Калиток много. Прорывы по всем рубежам — участились, скажет мне потом один старик на троне, и я вспомню это серое «калиток много» и промолчу, что слышал раньше него.
— Ну спасибо, утешил… Спи давай, служивый. Я покараулю.
— Знаю, — сказал он. И, уже совсем засыпая, тем тоном, каким старики говорят самое главное — вполголоса, между прочим: — Затем и сел.
* * *
А жизнь, между тем, брала своё — нахально, по-хозяйски, как она одна умеет.
Академию отстраивали. Стёкла вставляли всем миром, Тюфяк с артелью перебирал повреждённые своды — теперь уже официально, с жалованьем, Софья выбила. Занятия возобновились на шестой день: Мещерский рассудил, что расписание лечит лучше микстур, и был прав — за партами дети отходили быстрее, чем в казармах. Глузман выпускал раненых партиями и на каждой выписке ворчал, что «после такой ночи по науке положено болеть месяц, а эти скачут через неделю — никакого уважения к медицине».
Меня он, кстати, тоже замерил — силком, зажав в лазарете, когда я приносил Митьке гостинец выздоравливающим (Митька не болел ни дня, но при лазарете околачивался: там его труба, там его слава, там ему первогодки в рот смотрят). Лента глузманова показала то, чего я и ждал: канал цел, грань та же, шестая. Ни на волос не выросла.
— Удивлены? — Глузман смотрел на меня поверх очков с ехидством. — А зря-с. Через вас прошло четыреста человек силы — а грань не двинулась. Знаете, что это значит? Что шкала кончилась, Сокольцев. Ваша лестница дальше не вверх идёт. Она вширь идёт. Меряйте теперь не «сколько во мне», а «сколько через меня»… — он сложил ленту и добавил в бумаги, себе: — Так и запишем. Прибор годен. Пациент — за пределами прибора.
Волохова гоняла свои сектора уже без войны, для порядка, и порядок этот был всем в радость — по человеку видно, когда строй ему не в тягость, а в опору. Вечерами она заходила к нам — «по кураторским делам», разумеется, — и кураторские дела подозрительно часто кончались чаем, и Алёнка уже без спросу ставила ей чашку. Ту самую, с васильками. Аннушкину. Я это увидел, споткнулся сердцем — а потом посмотрел, как Волохова эту чашку держит. Бережно она её держала. Правильно. И я решил: пусть. Дом — он живой, он сам знает, кому какую чашку.

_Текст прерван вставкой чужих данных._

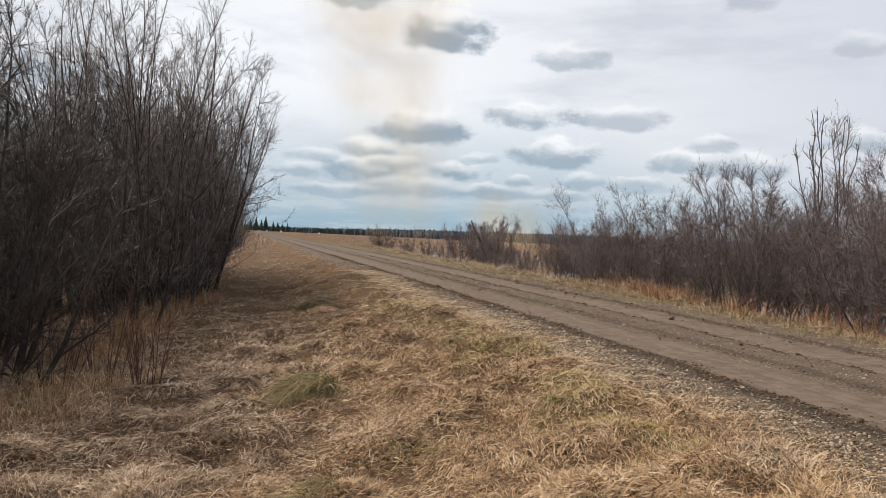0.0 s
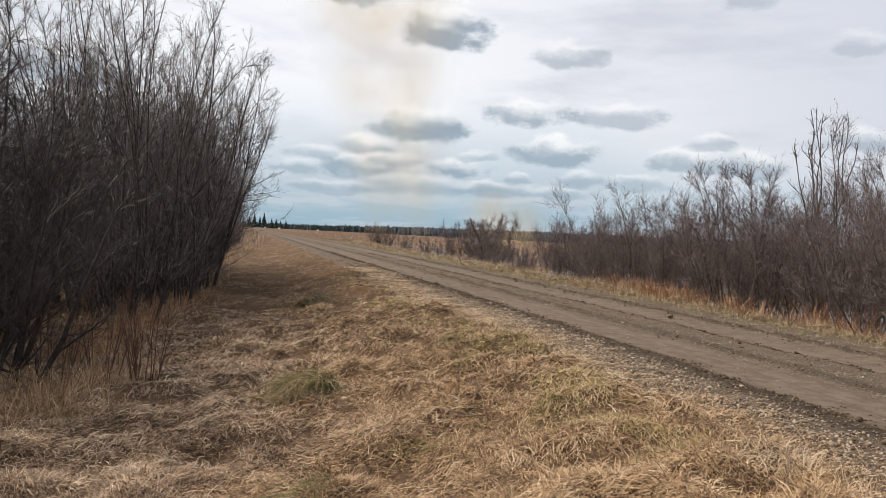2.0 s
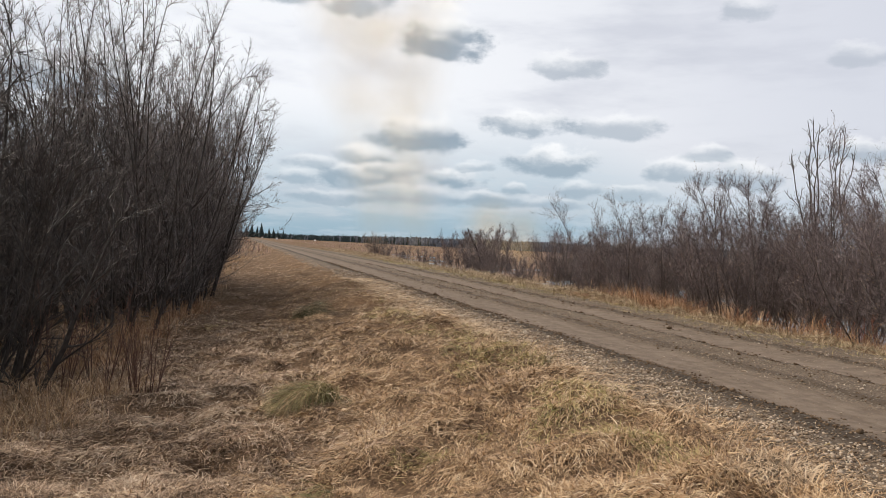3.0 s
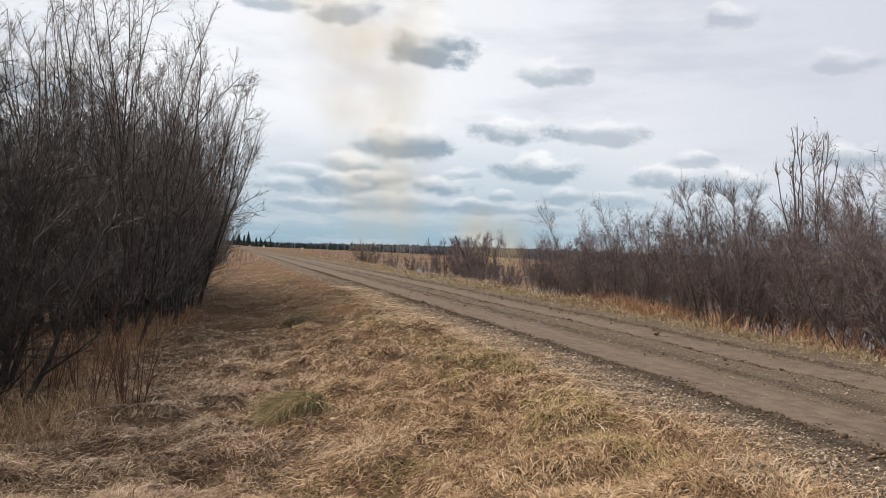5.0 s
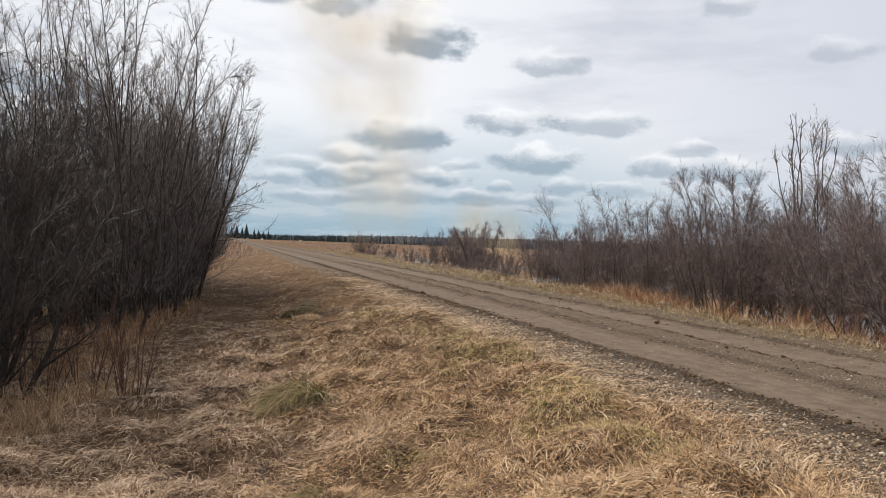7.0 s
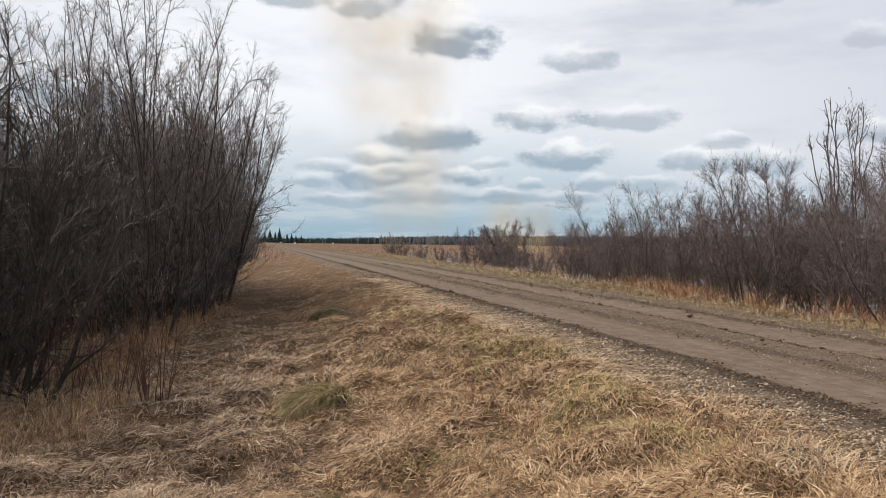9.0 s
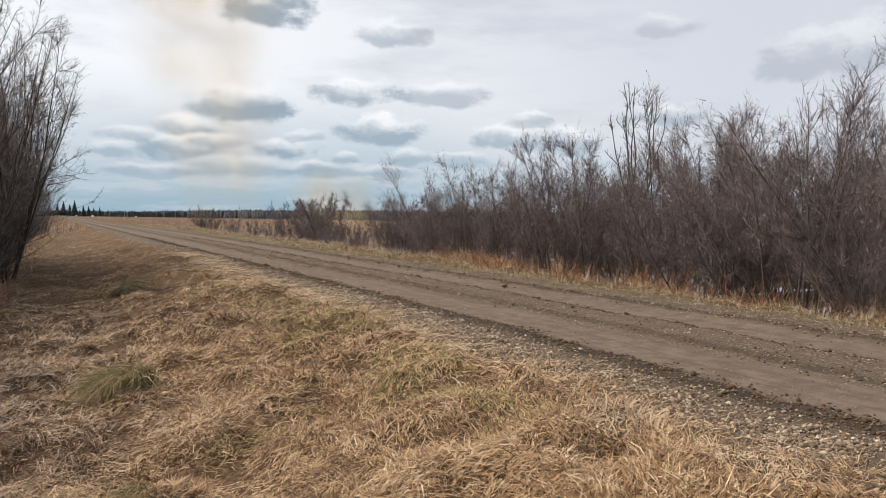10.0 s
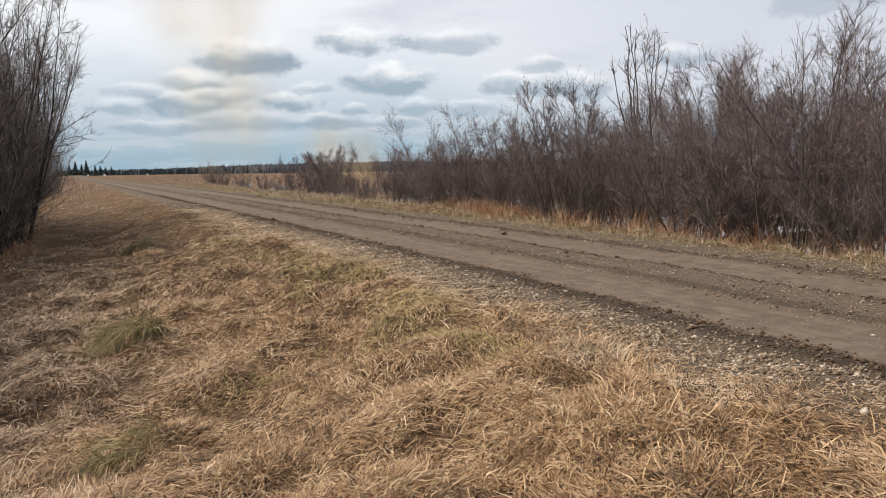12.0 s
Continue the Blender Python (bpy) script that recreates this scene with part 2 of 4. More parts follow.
M_twig_shaded = material("shaded_willow_twig", bark_of((0.055, 0.044, 0.038), (0.165, 0.135, 0.118), (0.088, 0.063, 0.05), 1.8), 0.6, 0.35)
M_bark_right = material("brown_willow_bark", bark_of((0.062, 0.05, 0.044), (0.185, 0.155, 0.135), (0.09, 0.068, 0.056)), 0.8, 0.3)
M_twig_right = material("reddish_willow_twig", bark_of((0.072, 0.055, 0.053), (0.19, 0.15, 0.145), (0.115, 0.072, 0.065), 1.7), 0.6, 0.35)
M_twig_red = material("red_osier_twig", bark_of((0.075, 0.036, 0.026), (0.15, 0.078, 0.052), (0.09, 0.04, 0.028)), 0.6, 0.35)
M_osier = material("orange_osier_bark", bark_of((0.17, 0.062, 0.034), (0.30, 0.125, 0.068), (0.20, 0.07, 0.04)), 0.6, 0.35)
M_leaf = material("withered_leaf", blades_of(((0.0, (0.16, 0.10, 0.06)), (0.5, (0.32, 0.22, 0.13)), (1.0, (0.46, 0.36, 0.24)))), 0.7, 0.2)
# far woods: distance haze mixed into the base colours, bluish and lifted
M_spruce = material("hazed_spruce_needles", blades_of(((0.0, (0.028, 0.042, 0.043)), (1.0, (0.036, 0.052, 0.05)))), 0.8, 0.2)
M_farwood = material("hazy_far_woods", blades_of(((0.0, (0.135, 0.142, 0.168)), (1.0, (0.155, 0.16, 0.182)))), 0.9, 0.1)
M_clod = material("dark_soil_clod", blades_of(((0.0, (0.055, 0.034, 0.021)), (0.6, (0.125, 0.082, 0.05)), (1.0, (0.24, 0.168, 0.11)))), 0.95, 0.1)
M_field = material("tan_field_grass", blades_of(((0.0, (0.28, 0.185, 0.14)), (0.5, (0.42, 0.29, 0.22)), (1.0, (0.54, 0.40, 0.31)))), 0.8, 0.1)


def dust_of(column):
    """Thin dust that passes and scatters light, denser in the billows and towards the middle of each puff."""

    def build(n, s):
        g = n.add("ShaderNodeNewGeometry")
        sp = n.add("ShaderNodeSeparateXYZ")
        n.put(sp.inputs[0], g.outputs["Position"])
        billow = n.noise(g.outputs["Position"], 0.13, 4, 0.5, 0.4)
        c = n.mix(n.ease(billow, 0.35, 0.65), (0.97, 0.72, 0.33), (0.98, 0.79, 0.44))
        n.put(s.inputs["Base Color"], c)
        thin = n.add("ShaderNodeBsdfTranslucent")
        n.put(thin.inputs[0], c)
        both = n.add("ShaderNodeMixShader")
        both.inputs[0].default_value = 0.6
        n.tree.links.new(s.outputs[0], both.inputs[1])
        n.tree.links.new(thin.outputs[0], both.inputs[2])
        uv = n.add("ShaderNodeVectorMath", operation="LENGTH")
        n.put(uv.inputs[0], n.add("ShaderNodeUVMap").outputs[0])
        dense = n.math("MULTIPLY", n.ease(uv.outputs["Value"], 1.0, 0.0), n.ease(billow, 0.3, 0.7, 0.13 if column else 0.14, 0.34 if column else 0.3))
        if column:
            axis = n.math("MULTIPLY_ADD", sp.outputs[2], -0.14, 13.2)
            wide = n.math("MULTIPLY_ADD", sp.outputs[2], 0.2, 5.0)
            off = n.math("DIVIDE", n.math("ABSOLUTE", n.math("SUBTRACT", sp.outputs[0], axis)), wide)
            dense = n.math("MULTIPLY", dense, n.math("MULTIPLY", n.ease(off, 1.0, 0.3), n.ease(sp.outputs[2], 3.0, 20.0, 0.45, 1.0)))
        veil = n.add("ShaderNodeMixShader")
        n.put(veil.inputs[0], dense)
        n.tree.links.new(n.add("ShaderNodeBsdfTransparent").outputs[0], veil.inputs[1])
        n.tree.links.new(both.outputs[0], veil.inputs[2])
        out = [k for k in n.tree.nodes if k.type == "OUTPUT_MATERIAL"][0]
        n.tree.links.new(veil.outputs[0], out.inputs[0])

    return build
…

Семья была цела. Дружина срослась — теперь уже намертво, той ночью, такое не расплетается. Академия стояла. Печать спала. По всем моим ведомостям выходил остаток в нашу пользу — а я всё ходил и оглядывался, старый пёс, и печка моя нет-нет да и делала стойку на ровном месте. Потому что «они посчитают — придут» из головы не выкладывалось. И потому что молчание, которое нам навязали, лежало на дне, как несваренный камень.